The Klingsberg and Goldstein examples illustrate how and why market demands and a firm’s business-driven hiring needs are far more important than a candidate’s past earnings or future expectations. Besides, as we mentioned at the outset, partners’ compensation histories are often complicated by factors that have nothing to do with their performance. A couple of years ago, for example, we worked with a partner whose compensation had been cut repeatedly despite his keeping pace with his past originations and collections. Firm policies linking seniority with pay caused the declines, which ultimately resulted in an annual pay cut of around 30 percent. We facilitated a lateral move for this partner, with a firm that brought his remuneration up to market—around what it would have been without the punitive policy.

Recently, we spoke with a New York partner at a highly respected litigation boutique who expressed an altogether different compensation-related concern. Although she made around $1.8 million on her own book of business, she said, compared with the city’s big-law salary standards, her pay was probably above-market. She nonetheless wanted to explore lateral partner opportunities among AmLaw firms with business platforms that meshed well with her client base. If management could assure her that the firm would support and reward her contributions going forward, she added, she would entertain opportunities that involved an initial pay cut. What’s more, if prospective firms were to ask this partner only about her prior compensation, those firms would have missed out on knowing that she was willing to take a step back in money to take two steps forward in opportunity.

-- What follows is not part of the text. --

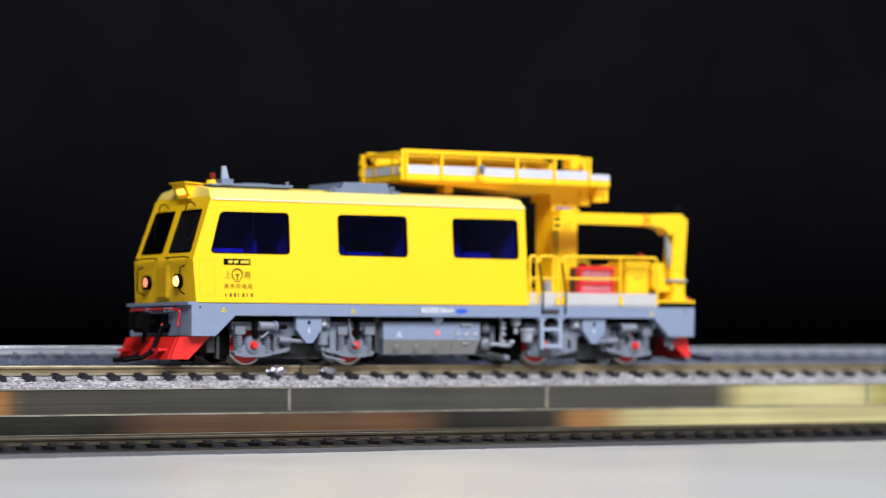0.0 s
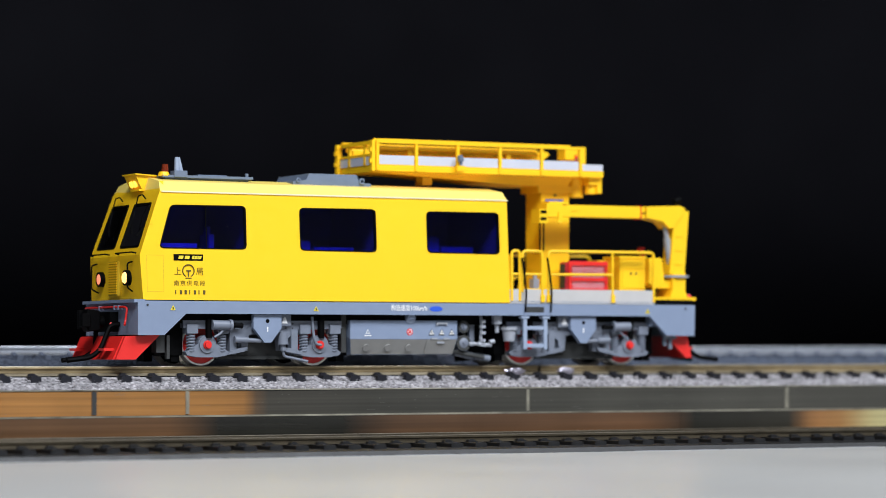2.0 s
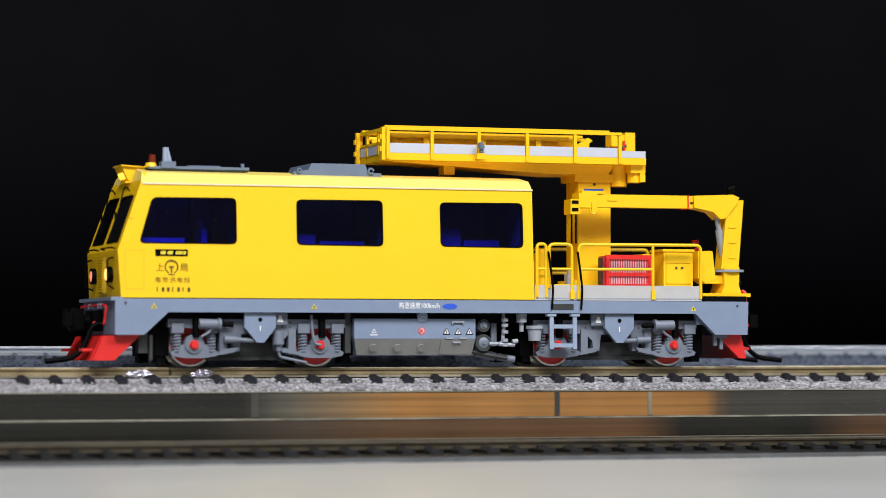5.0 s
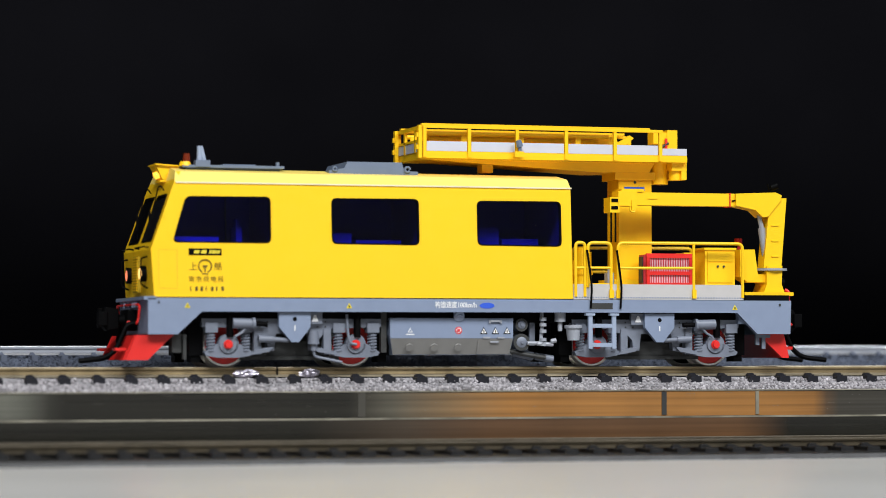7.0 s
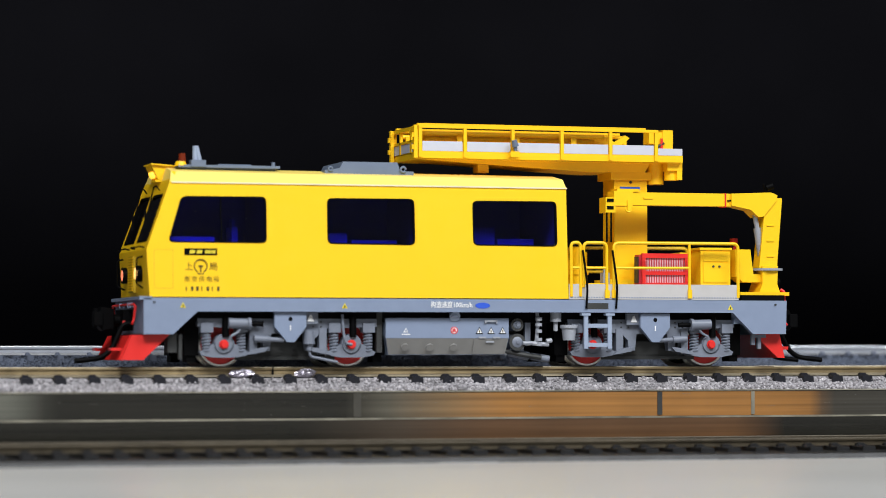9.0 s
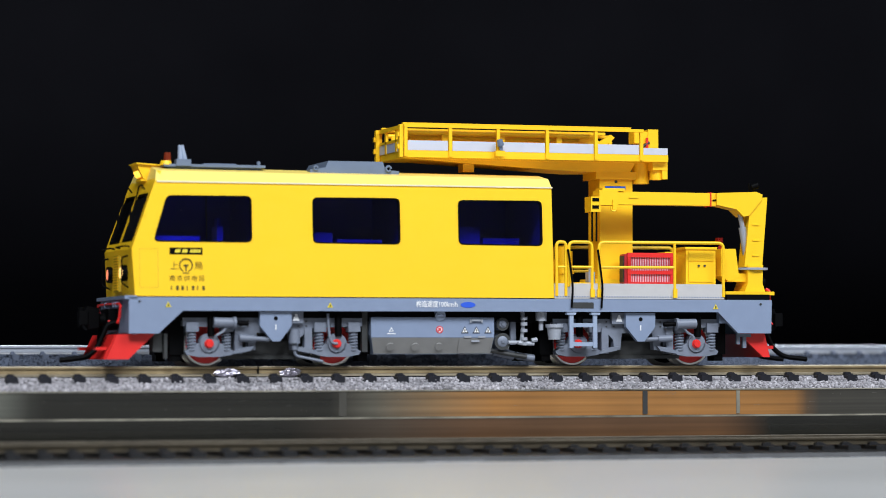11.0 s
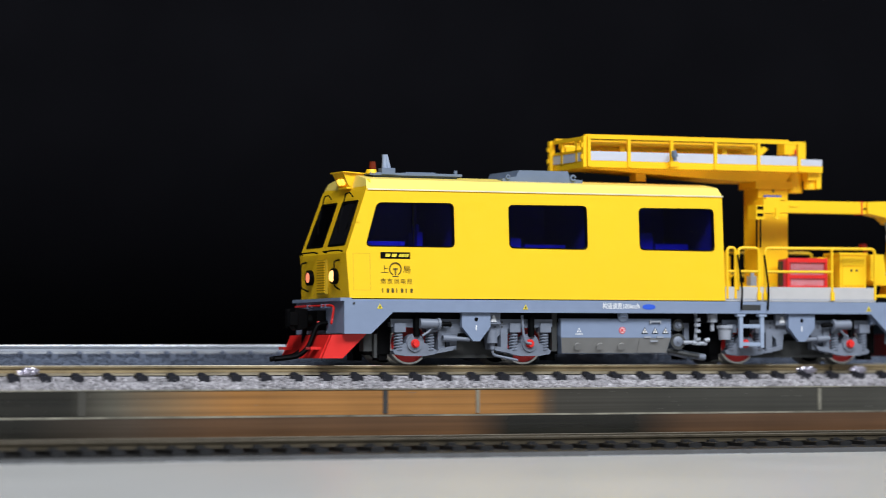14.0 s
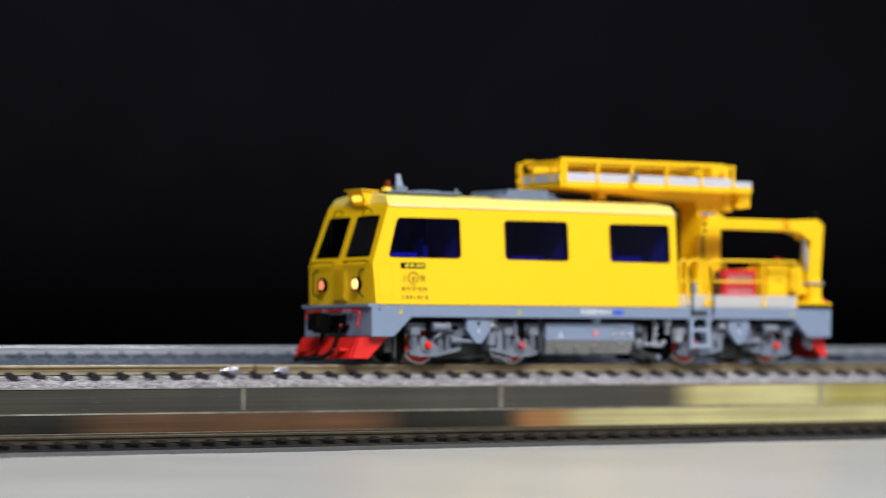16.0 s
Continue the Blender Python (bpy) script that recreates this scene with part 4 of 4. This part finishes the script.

Law firm leaders and lateral partner candidates alike could take a cue from this candidate’s realism and candor. At the end of the day, arriving at a compensation figure that satisfies everyone requires a complex and nuanced process. Although smart candidates will come to the table with a clear understanding of market demands for their services and the value of their practices, we believe it’s up to the hiring firm’s leadership to address, head-on, their compensation package and system.